Anyone know anything else about him? Please let us know..

5 Comments

  • So he’s wrong because he’s gentry?

    Or can you come up with anything other than “he’s right wing”?

  • No Bender,

    He’s wrong because:

    1) He’s factually incorrect.

    Such as in his citation of Thompson 2003, none of Thompson’s papers back up his claims. Even in Thompson’s abstract it is stated. “Comparison of this ice core composite with the Northern Hemisphere proxy record (1000-2000 AD) reconstructed by Mann et al (1999) and measured temperatures (1856-2000) reported by Jones et al. (1999) suggests the ice cores have captured the decadal scale variability in the global temperature trends.” i.e. his work supports broadly the ‘Hockey Stick’.

    2) He’s logically flawed:

    For example in his repetition of the old chestnut of CO2 changes follwing temperature changes in glacial/interglacial periods. i.e. does anyone claim CO2 changes drive glacial cycles? No they don’t. The cause is Milankovitch cycles, changes in irradiance due to changes in the Earth’s orbital parameters. So one wouldn’t expect that CO2 changes should happen at the same time. The most likely mechanism for the changes is that changes in ocean temperatures cause changes to the solubility of CO2 and the change in uptake/outgassing changes the atmospheric level of CO2. THAT then amplifies the small Milankovitch change and exacerbates the warming/cooling. So the ‘CO2 lag argument’ is a straw man. More interesting would be if sceptics could produce peer reviewed work discounting a need for CO2 forcing in the observed changes, they can’t.

    I don’t think there’s an element of the science Monckton has managed to get right! In the initial article and pdf that I did read (What a waste of time that was!) there seems to be a flaw in every paragraph.

    Monckton’s piece is indicative of why the sceptic lobby has now been relegated to the lunatic fringe, flat-earther, conspiracy-nut, wing of debate.

    That’s why, apart from occasional forays like this, I ignore the sceptics as it’s a waste of my valuable time.

  • BUENTGEN, Ulf, Frank, David C., Nievergelt, Daniel, and Esper, Jan. 2006. Summer Temperature Variations in the European Alps, AD 755-2004. Journal of Climate 19: 5606-5623.

    “Decadal-scale differences between (warmer) early instrumental measurements and (colder) proxy data reveal uncertainty in the longer-term temperature amplitude. Annual extremes, such as the warm and cold summers of 2003 and 1816, respectively, remain less pronounced than the instrumental target requires. Although reconstructed temperature variations mimic natural forcing agents reasonably well, their quantification is still vague, and the twentieth-century contribution of anthropogenic greenhouse gases and aerosols remains insecure.”
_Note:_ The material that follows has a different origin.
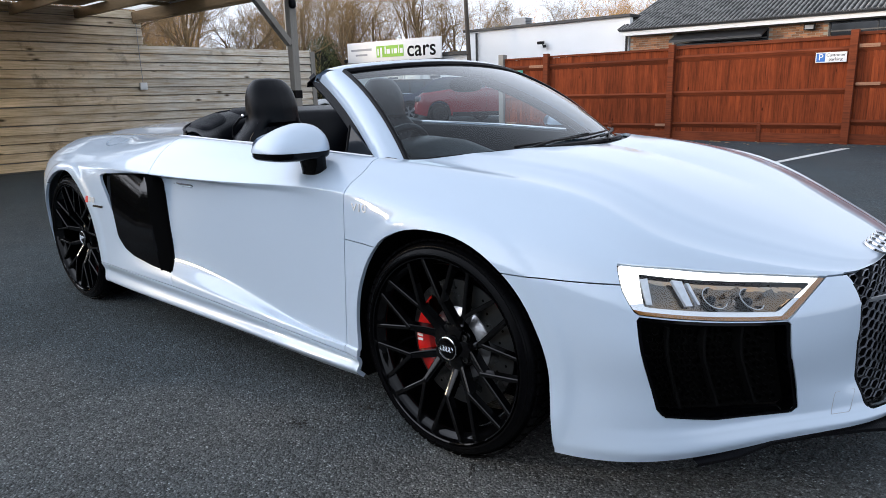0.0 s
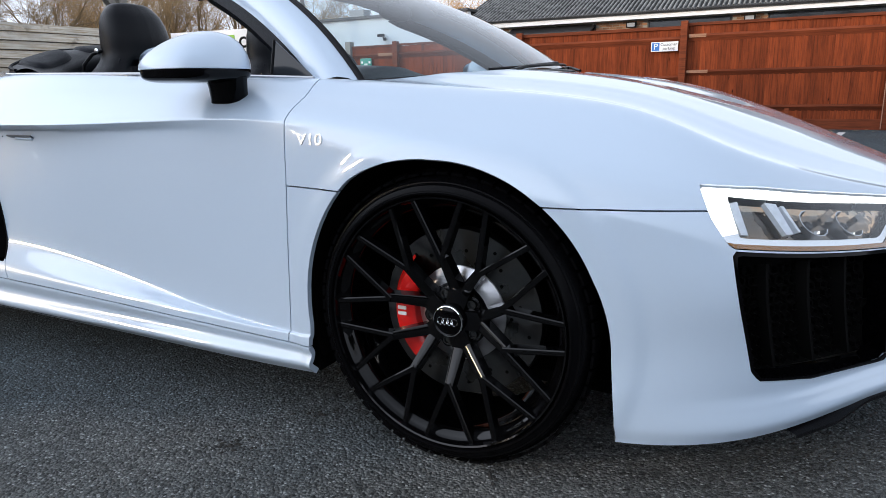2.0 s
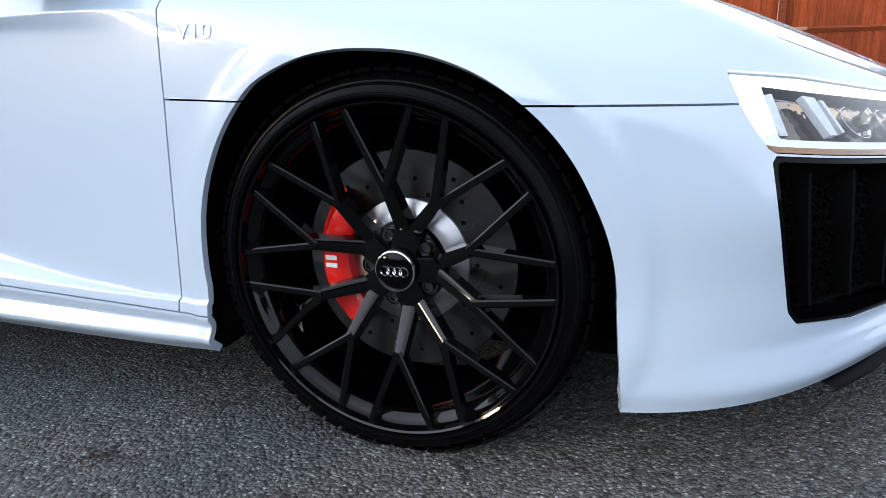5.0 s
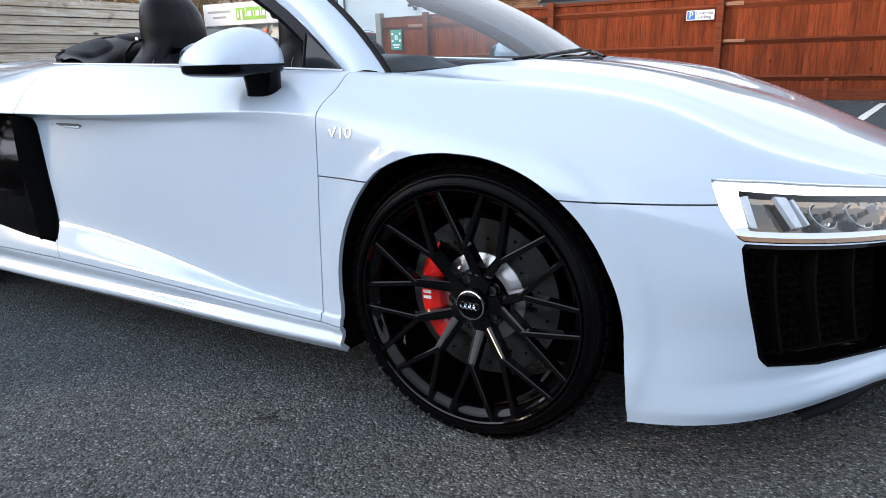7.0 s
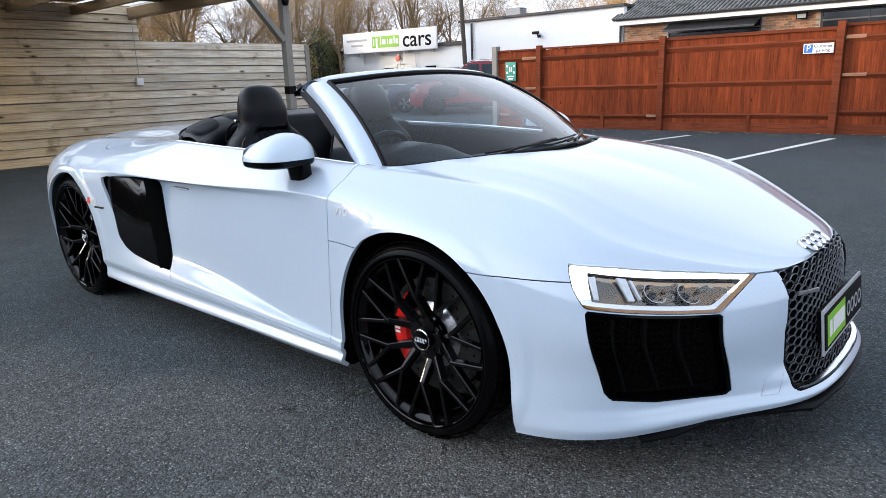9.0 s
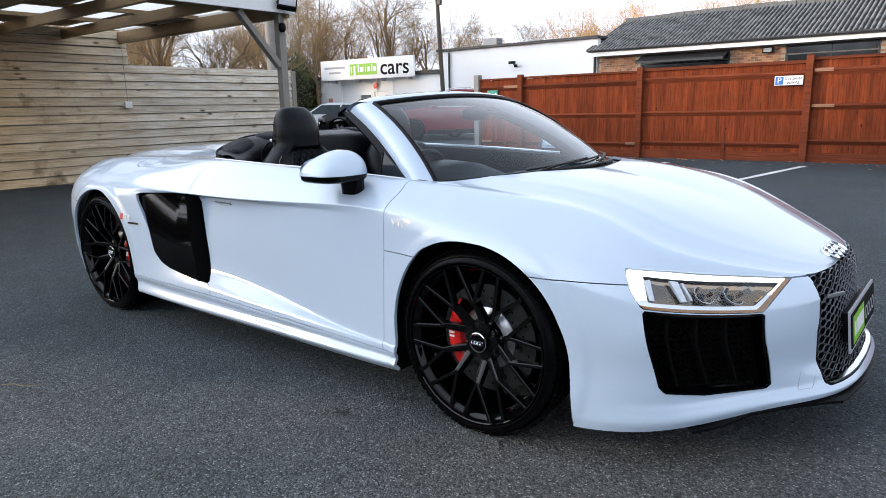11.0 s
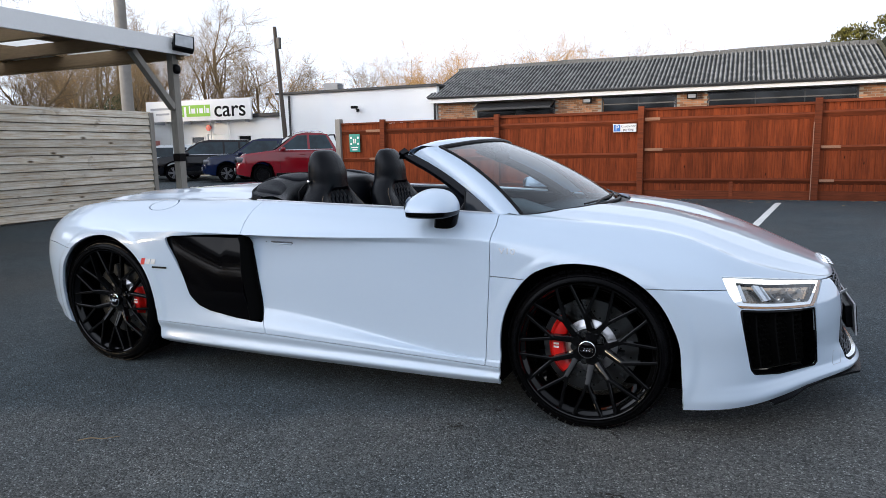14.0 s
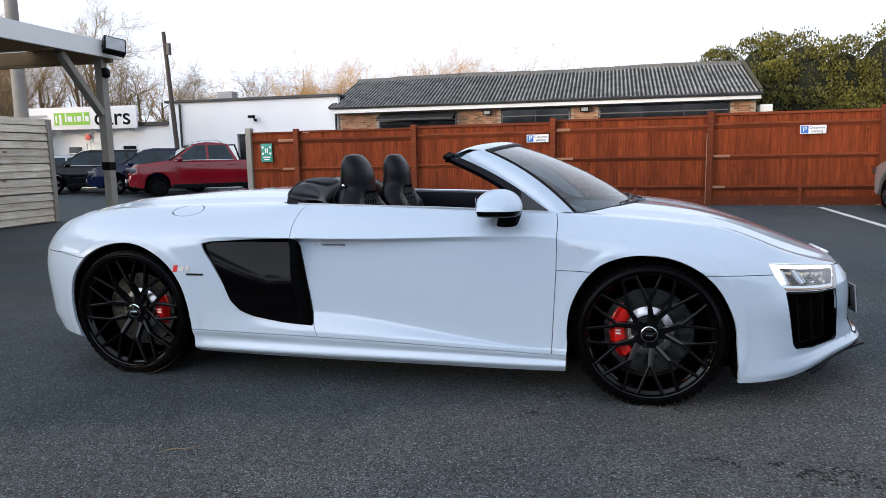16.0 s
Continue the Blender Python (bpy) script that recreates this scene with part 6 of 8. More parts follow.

    Looks as though Monckton has a point. He’s been unfashionably right before. At John Major’s request the Evening Standard sacked him for opposing Britain’s catastrophic ERM membership. Every newspaper except the Evening Standard had kowtowed to the consensus. Three weeks after he collected his £250,000 payoff from the Standard, he was proven 100% right when the ERM collapsed and economic recovery in Britain began. Best not to underestimate him. He couldn’t care less what people think of him: he just follows the truth wherever it leads. Irritating, that.

  • He’s also been unfashionably wrong before. In 1987 he wrote:

    “There is only one way to stop AIDS. That is to screen the entire population regularly and to quarantine all carriers of the disease for life […] Every member of the population should be blood-tested every month […] all those found to be infected with the virus, even if only as carriers, should be isolated compulsorily, immediately, and permanently.”

  • And because HIV was not treated as a notifiable disease, as all previous fatal incurable infections had been, 25 million have since died, and 40 million are infected. Looks as though Monckton was right about HIV too: or does no one care about the misery of those who have died, and of their families?